YOUR OBJECTIVE ->
Return all of the data exactly, with nothing left out but the pictures.
────
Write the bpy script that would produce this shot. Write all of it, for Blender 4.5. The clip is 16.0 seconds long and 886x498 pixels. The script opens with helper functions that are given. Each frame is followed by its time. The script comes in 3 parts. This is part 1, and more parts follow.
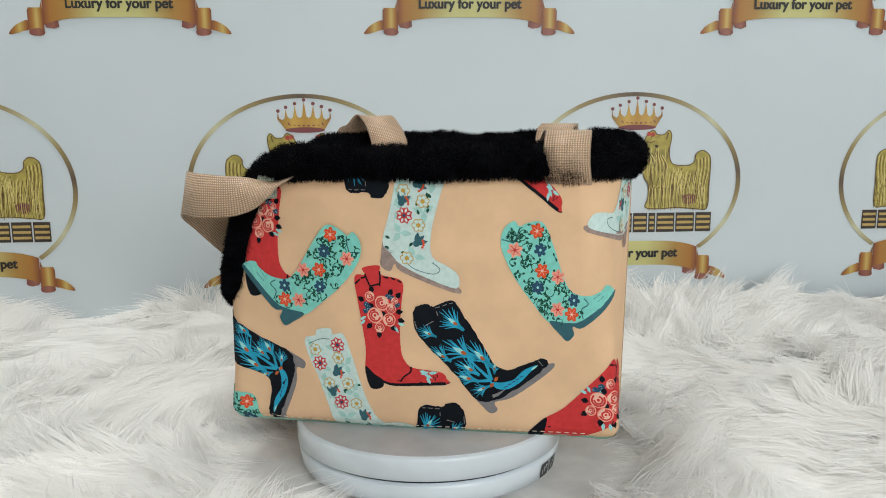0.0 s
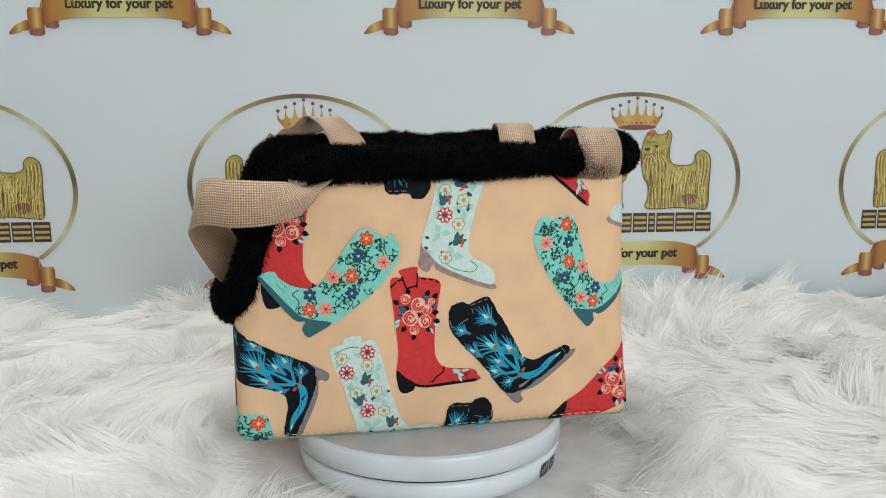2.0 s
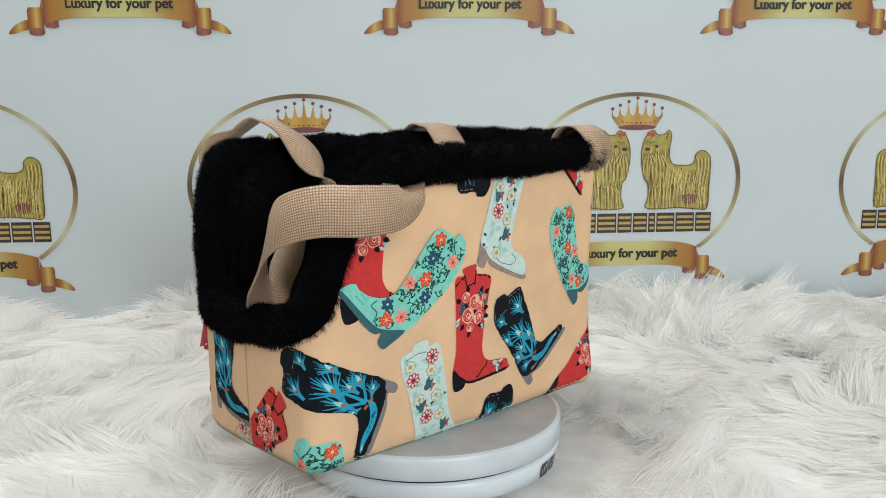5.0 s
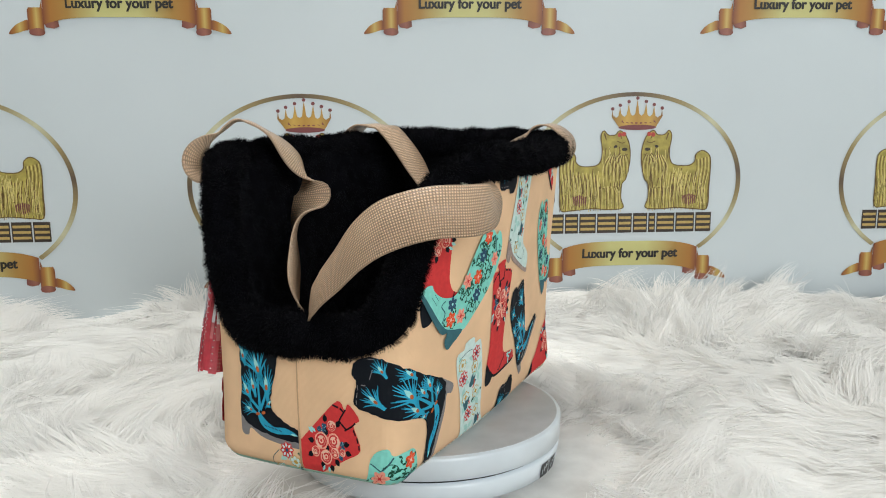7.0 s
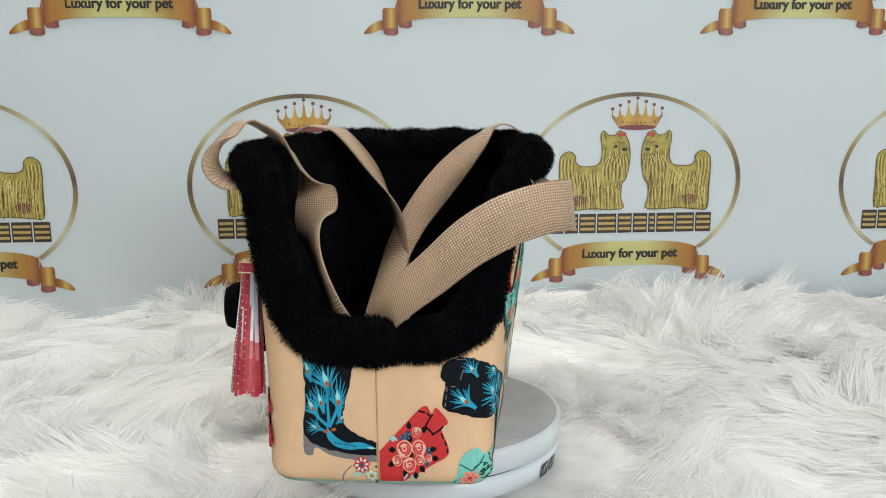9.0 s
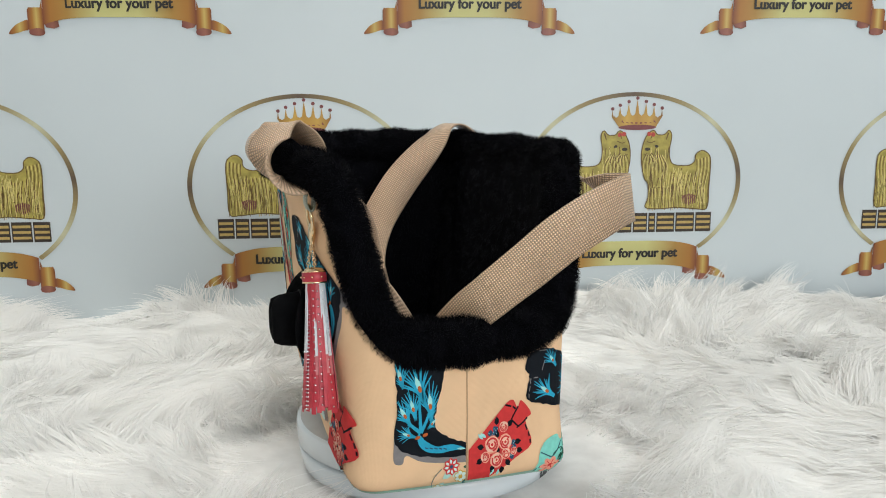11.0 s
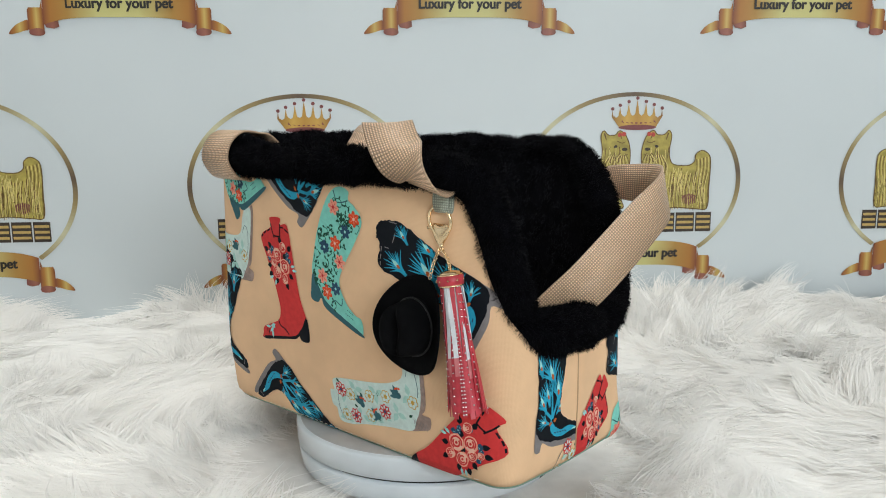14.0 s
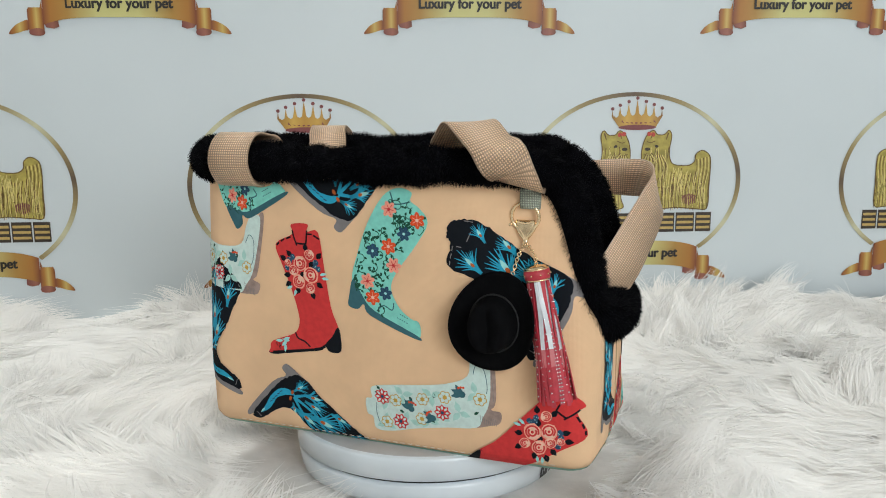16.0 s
────
THE SOLUTION ->
Write the bpy script that would produce this shot. Write all of it, for Blender 4.5. The clip is 16.0 seconds long and 886x498 pixels. The script opens with helper functions that are given. Each frame is followed by its time. The script comes in 3 parts. This is part 1, and more parts follow.
0.0 s
2.0 s
5.0 s
7.0 s
9.0 s
11.0 s
14.0 s
16.0 s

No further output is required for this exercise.